Reflecting on the process of task adaptation and extension: The case of computational starters. (English)

Clarke, Barbara (ed.) et al., Tasks in primary mathematics teacher education. Purpose, use and exemplars. New York, NY: Springer (ISBN 978-0-387-09668-1/hbk; 978-0-387-09669-8/e-book). Mathematics Teacher Education 4, 25-36 (2009).

Summary: For several years we have been designing materials to engage prospective elementary teachers in relearning computation with the kind of understanding necessary to support their work with future elementary students.
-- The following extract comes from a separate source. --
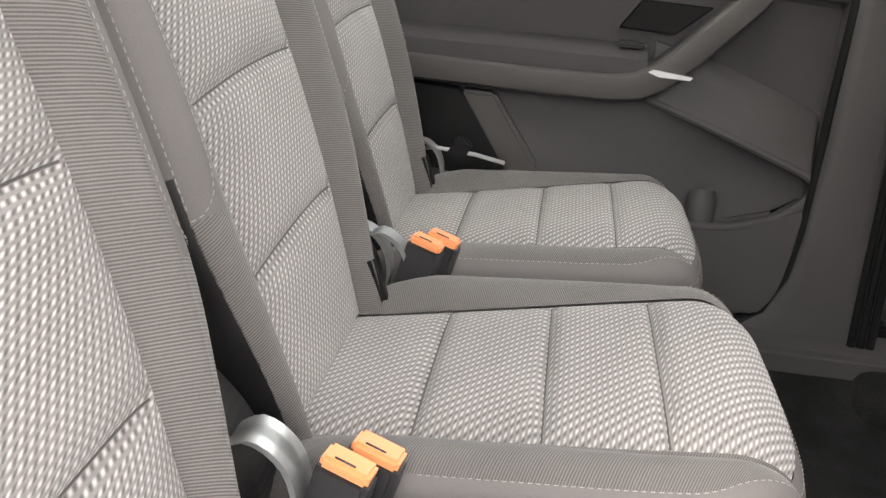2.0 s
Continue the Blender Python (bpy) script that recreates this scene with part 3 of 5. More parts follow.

Many of the tasks used for this purpose are extensions of the (numerical) starter problems from the elementary curriculum, $Investigations in Number, Data and Space$ developed by TERC (1998), a non-profit educational organization in Boston. For example, consider the problem of evaluating 102 -46 by using one of the following numerical starters, or first steps: 46 + 50, 102 - 50, and 106 - 50. In this chapter we discuss the issues that arose as we used these tasks with prospective teachers, and the additional adaptations that were developed over time in order to focus on these issues. Although our work focuses on the use of starters in the context of whole number computation, we conclude with a discussion of the more general advantages of such tasks by connecting our goals with the more general notion of mathematical proficiency, as defined by the National Research Council (2001).